Once on the move, the Kwid’s ride quality quickly overshadows the noise. As is the case with most Renaults, the ride quality is nothing short of phenomenal. The suspension travel is long and you can go over broken roads without a lot of hoo-hah. The 180mm of ground clearance plays it’s part here, you can treat it like an SUV and conveniently not see a pothole in the road. Even at triple digit speeds, the Kwid feels planted and does not feel as jittery as an Alto K10.

What gives the Kwid confidence on the highways? It has to be the steering, without a shade of doubt. The steering isn’t as light as you’d expect in a car from this segment. It is slightly heavy. This weight does seem to be a problem when you need to dive into a small opening in traffic or take a quick U-turn, but it is a boon on the highways. The weighted steering makes the Kwid feels sure footed when you are munching motorway miles.

Highway manners and straight line stability aren’t issues on the Kwid. However, show the little Renault some corners and the story changes quickly. The height of car lends the Kwid an inherent body roll that it just cannot negate. It simply pitches into corners; and it is all the more apparent when you have been stepping on the gas while doing so.

In all, the Kwid is an impressive package for the city as well as occasional touring. The engine is a decent performer - although the characteristic 3 cylinder clatter is ever so slightly annoying.

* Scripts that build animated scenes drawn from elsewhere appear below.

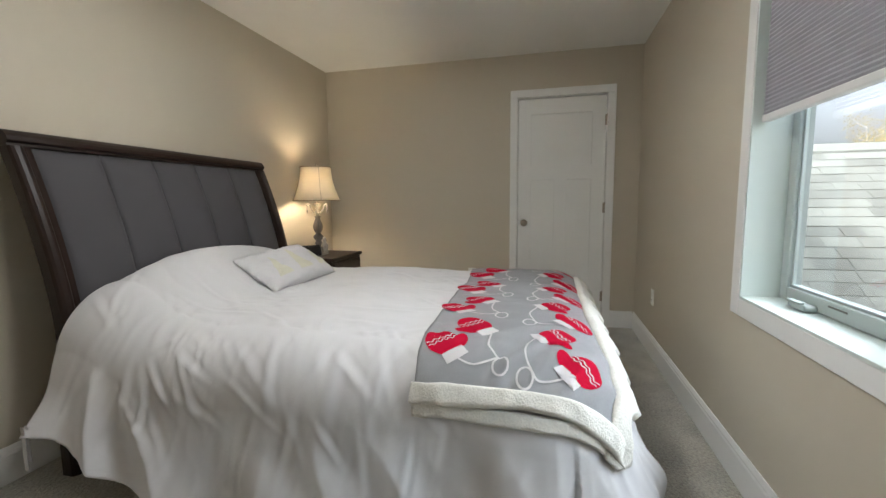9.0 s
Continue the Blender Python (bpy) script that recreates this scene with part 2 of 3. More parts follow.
structure("wall_closets", boxes(((XL - 0.3, LD0 - 0.1, 0), (XL - 0.2, LD1 + 0.1, H)), ((XR + 0.2, CD0 - 0.1, 0), (XR + 0.3, CD1 + 0.2, H))), WALL,
          "plain wall behind the closed doors", "wall")

BASE_PROFILE = ((0, 0), (0.015, 0), (0.015, 0.118), (0.012, 0.126), (0.012, 0.134), (0.007, 0.146), (0.005, 0.152), (0, 0.152))


def baseboard(p0, p1, out):
    structure("baseboard", extrude_profile(BASE_PROFILE, p0, p1, out), TRIM, "white moulded baseboard along the wall", "baseboard")


baseboard((XL, YN, 0), (XR - 0.022, YN, 0), (0, -1, 0))
baseboard((XL, YS, 0), (XL, LD0 - 0.067, 0), (1, 0, 0))
baseboard((XL, LD1 + 0.067, 0), (XL, YN - 0.016, 0), (1, 0, 0))
baseboard((XL + 0.016, YS, 0), (-0.8, YS, 0), (0, 1, 0))
baseboard((XR, YS + 0.02, 0), (XR, CD0 - 0.072, 0), (-1, 0, 0))
baseboard((-0.8, YE - 0.12, 0), (ED0 - 0.09, YE - 0.12, 0), (0, -1, 0))


# ---- doors: three-panel leaf, knob, hinges, jamb and casing ----
def knob(parent, y, z, x, side):
    m = pose(x, y, z, 0, 90 * side, 0)
    part("rosette", lathe([(0.033, 0), (0.033, 0.004), (0.026, 0.009), (0.012, 0.011)], 24, m=m), NICKEL, parent, "round aged nickel rosette", True)
    part("knob", lathe([(0.011, 0.008), (0.010, 0.028), (0.016, 0.033), (0.026, 0.042), (0.0285, 0.052), (0.026, 0.062), (0.017, 0.068), (0.0, 0.070)], 24, m=m),
         NICKEL, parent, "aged nickel door knob", True)


def door_leaf(parent, w, h, thick, mat=TRIM):
    """A leaf that spans y 0..w and z 0..h, its face at x 0 and its back at -thick."""
    leaf = bmesh.new()
    st, top, lock0, lock1, bot = 0.112, 0.135, 1.325, 1.45, 0.235
    mid = w / 2
    for lo, hi in (((0, 0), (st, h)), ((w - st, 0), (w, h)), ((st, h - top), (w - st, h)), ((st, lock0), (w - st, lock1)),
                   ((st, 0), (w - st, bot)), ((mid - 0.052, bot), (mid + 0.052, lock0))):
        add_box(leaf, (-thick, lo[0], lo[1]), (0, hi[0], hi[1]))
    leaf_ob = part("leaf", leaf, mat, parent)
    for lo, hi in (((st, lock1), (w - st, h - top)), ((st, bot), (mid - 0.052, lock0)), ((mid + 0.052, bot), (w - st, lock0))):
        q = 0.003
        p = boxes(((-thick + 0.012, lo[0] + q, lo[1] + q), (-0.012, hi[0] - q, hi[1] - q)), bevel=0.0015)
        for (y0, z0), (y1, z1) in (((lo[0], lo[1]), (lo[0] + q, hi[1])), ((hi[0] - q, lo[1]), (hi[0], hi[1])),
                                   ((lo[0] + q, lo[1]), (hi[0] - q, lo[1] + q)), ((lo[0] + q, hi[1] - q), (hi[0] - q, hi[1]))):
            add_box(p, (-thick + 0.016, y0, z0), (-0.017, y1, z1))
        part("panel", p, mat, leaf_ob)
    return leaf_ob


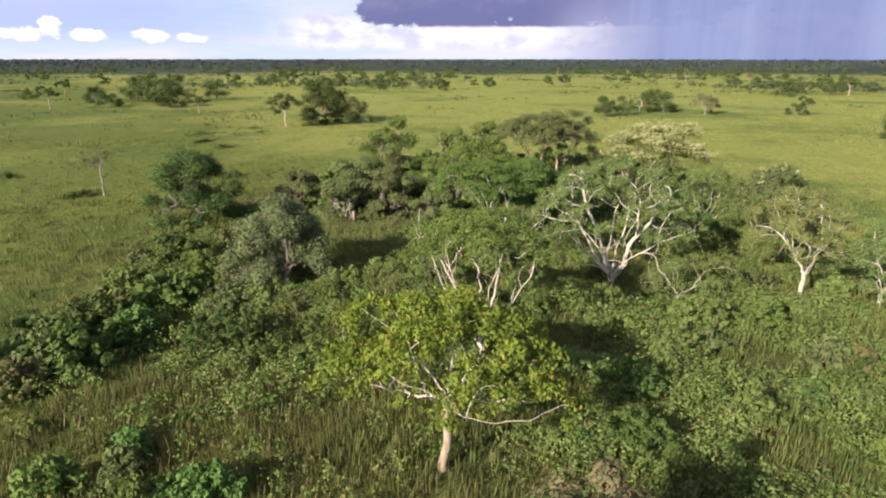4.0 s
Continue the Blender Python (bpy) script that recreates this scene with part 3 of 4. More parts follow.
    if blossom:
        tops = [c for c in cen if c[2] > foot + 0.15 * (top - foot)]
        pick = [tops[int(k)] for k in rng.integers(0, len(tops), int(len(tops) * flowers))]
        pts = [(c[0] + rng.normal() * clump * 0.5, c[1] + rng.normal() * clump * 0.5, c[2] + clump * squash * (0.7 + 0.35 * rng.random())) for c in pick]
        co, fa = leaves(rng, pts, [0.34] * len(pts), blossom, size * 0.8, 0.5, 0.7, 0.8, tri=True)
        part("blossom", mesh_of("blossom", co, fa, LEAF["cream"]), top_leaves, "cream flower heads over the crown")
    return root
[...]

Speaking of safety, the top spec Kwid gets an optional driver side airbag and we recommend you tick that option.


So, does the Kwid have what it takes? From initial impressions, we think it does. It looks like no other car on the road and the mini SUV-ish design and stance make it stand out even further. It’s also got more space and equipment and an engine that performs well in tight city conditions and claims to be extremely fuel efficient as well. Lastly, there are two things Renault needs to do - one, back it up with some good after sales support and two, give it a really competitive price tag!